As Recode reported earlier, Kalanick long felt the function of the human resources department was primarily to scale the company and recruit talent — not to remedy workplace issues. Further, it was Kalanick who was adamantly opposed to reporting any kind of diversity data, insisting it was not an efficient or worthwhile metric for the company.

But that system won’t work for the now $70 billion global company.

“Looking closely at our culture, it’s absolutely a truism that every strength in excess can become a weakness,” Hornsey said. “Uber is disruptive — and disruption demands the confidence to be bold. What I have seen, though, is that this has translated internally to what I would call a cult of the individual. We now need to expend genuine effort ensuring the individual is never more important than the team — not ever.”

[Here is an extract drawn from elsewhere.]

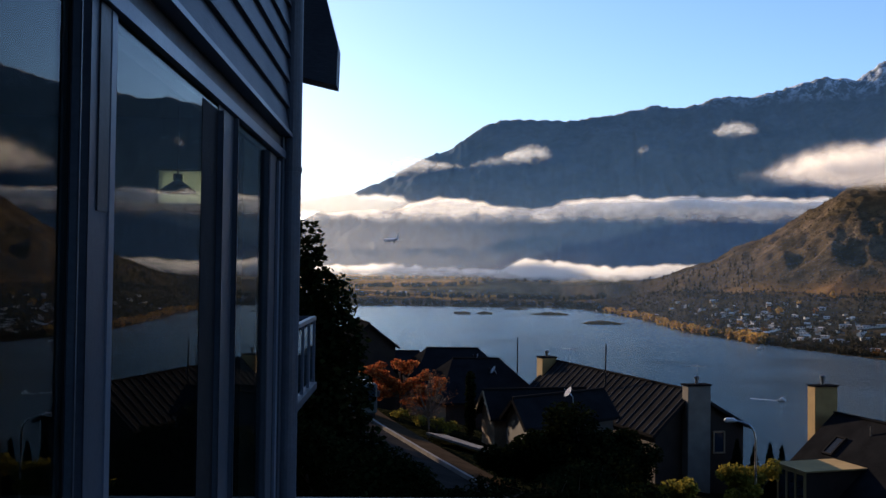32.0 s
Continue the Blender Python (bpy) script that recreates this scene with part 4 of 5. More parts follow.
for t, d in ((2.2, 2.3), (8.45, 2.15), (12.55, 1.15), (18.7, 1.15)):
    roof_window(houseA, on_a(t, d), da, ua, 0.42, 0.64, nrm_a)
bm = bmesh.new()
box(bm, on_a(10.6, 2.6, 0.12), (0.09, 2.7, 0.2), ua, da)
part("parapet", bm, ROOF_RIB, houseA, "raised flashing between the two roofs")
bm = bmesh.new()
tube(bm, [on_a(4.1, 1.0), on_a(4.1, 1.0) + Vector((0, 0, 0.5))], [0.05, 0.05], 8)
part("vent_pipe", bm, STEEL, houseA)
for t in (8.9, 9.7):
    bm = bmesh.new()
    b0 = on_a(t, 3.5)
    tube(bm, [b0, b0 + Vector((0, 0, 0.25)), b0 + Vector((0, 0, 0.27)), b0 + Vector((0, 0, 0.4)), b0 + Vector((0, 0, 0.45))], [0.07, 0.07, 0.13, 0.13, 0.04], 10)
    part("roof_vent", bm, STEEL, houseA, "shiny cowled roof vent")
dk = spot(-9.38, -10.15, 57) - oA           # the dormer's near top corner
dc = dk - ua * 1.36 - na * 1.7 - Vector((0, 0, 1.6))
bm = bmesh.new()
box(bm, dc, (1.36, 1.7, 1.55), ua, na)
dorm = part("dormer", bm, TIMBER, houseA)
bm = bmesh.new()
slab(bm, [dc + ua * a + na * b + Vector((0, 0, z)) for a, b, z in ((-1.5, 1.84, 1.6), (1.5, 1.84, 1.6), (1.5, -1.84, 1.68), (-1.5, -1.84, 1.68))], 0.08)
part("dormer_roof", bm, STUCCO, dorm, "pale flat dormer roof")
for k in range(4):
    bm = bmesh.new()
    box(bm, dc + na * 1.73 + ua * (-1.3 + 0.867 * k), (0.06, 0.05, 1.5), ua, na)
    part("mullion", bm, STUCCO, dorm)
for z in (-1.46, 1.4):
    bm = bmesh.new()
    box(bm, dc + na * 1.735 + Vector((0, 0, z)), (1.24, 0.04, 0.07), ua, na)
    part("window_rail", bm, STUCCO, dorm)
for k in range(3):
    bm = bmesh.new()
    box(bm, dc + na * 1.71 + ua * (-0.867 + 0.867 * k), (0.36, 0.02, 1.36), ua, na)
    part("pane", bm, GLASS, dorm)
# window and vents of the long house and cottage
wall_window(houseB, B1 - oB + ub * 0.02 - nb * 1.9 - Vector((0, 0, 3.0)), nb, ub, 0.36, 0.62, BOARDS)
uc = (C1 - C0).normalized()
wall_window(houseC, C0 - oC + uc * 2.2 + UX * 1.92 - Vector((0, 0, 2.4)), uc, UX, 0.4, 0.7, DARKMETAL)
wall_window(houseC, C0 - oC + uc * 3.6 + UX * 1.92 - Vector((0, 0, 2.3)), uc, UX, 0.35, 0.6, DARKMETAL)


def dish(yaw, el, d, r, to, label, post=0.5):
    """A satellite dish on a short arm."""
    e = thing("satellite_dish", spot(yaw, el, d), label, "dish", "satellite dishes")
    to = Vector(to).normalized()
    a = to.orthogonal().normalized()
    b = to.cross(a)
    bm = bmesh.new()
    rings = []
    for k in range(5):
        rr_ = r * k / 4 + 0.001
        rings.append([bm.verts.new((a * math.cos(j * math.tau / 20) + b * math.sin(j * math.tau / 20)) * rr_ + to * (rr_ * rr_ / r * 0.35)) for j in range(20)])
    for r0, r1 in zip(rings, rings[1:]):
        for j in range(20):
            bm.faces.new([r0[j], r0[(j + 1) % 20], r1[(j + 1) % 20], r1[j]])
    geo = bmesh.ops.solidify(bm, geom=bm.faces[:], thickness=0.02)
    part("reflector", bm, WHITEPAINT, e)
    bm = bmesh.new()
    tube(bm, [to * -0.02, to * -0.25 - Vector((0, 0, 0.1)), to * -0.3 - Vector((0, 0, post))], [0.03, 0.03, 0.03], 6)
    part("mount", bm, STEEL, e)
    bm = bmesh.new()
    tube(bm, [b * -r * 0.9, to * r * 1.1 - b * r * 0.2], [0.015, 0.015], 5)
    box(bm, to * r * 1.1 - b * r * 0.2, (0.05, 0.05, 0.05))
    part("feed_arm", bm, DARKMETAL, e)
    return e


def aerial(yaw, el, d, tall, label, bars=5):
    e = thing("tv_aerial", spot(yaw, el, d), label, "aerial", "television aerials")
    bm = bmesh.new()
    tube(bm, [(0, 0, -tall), (0, 0, 0.1)], [0.016, 0.012], 6)
    part("mast", bm, STEEL, e)
    ax = sight(yaw + 70, 0)
    for k in range(bars):
        bm = bmesh.new()
        c = ax * (k - bars / 2) * 0.22
        side = Vector((-ax.y, ax.x, 0.25))
        tube(bm, [c - side * 0.3, c + side * 0.3], [0.011, 0.011], 5)
        part("element", bm, AERIAL, e)
    bm = bmesh.new()
    tube(bm, [ax * -0.75, ax * 0.6], [0.01, 0.01], 5)
    part("boom", bm, AERIAL, e)
    return e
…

“We need to work more closely as a team, and at this point over-index on making room to ensure that everyone can be heard and that everyone feels valued,” she said.

To that end, Hornsey said she has held more than 100 listening sessions with employees, to whom the company has made an anonymous tip line available. Uber is also beginning to train and educate its employees on why diversity matters. The company provided few specifics when it came to the type of programs it was rolling out to encourage diversity and inclusion.

But the company overhaul doesn’t just extend to its employees. Uber plans on dedicating resources to improving driver experiences in the wake of Jeff Jones’s — whose role included driver relations — departure.

“It’s about more stable earnings, a better product to take the stress out of driving, providing more human and understandable communications, and support so that drivers are true partners,” Holt said.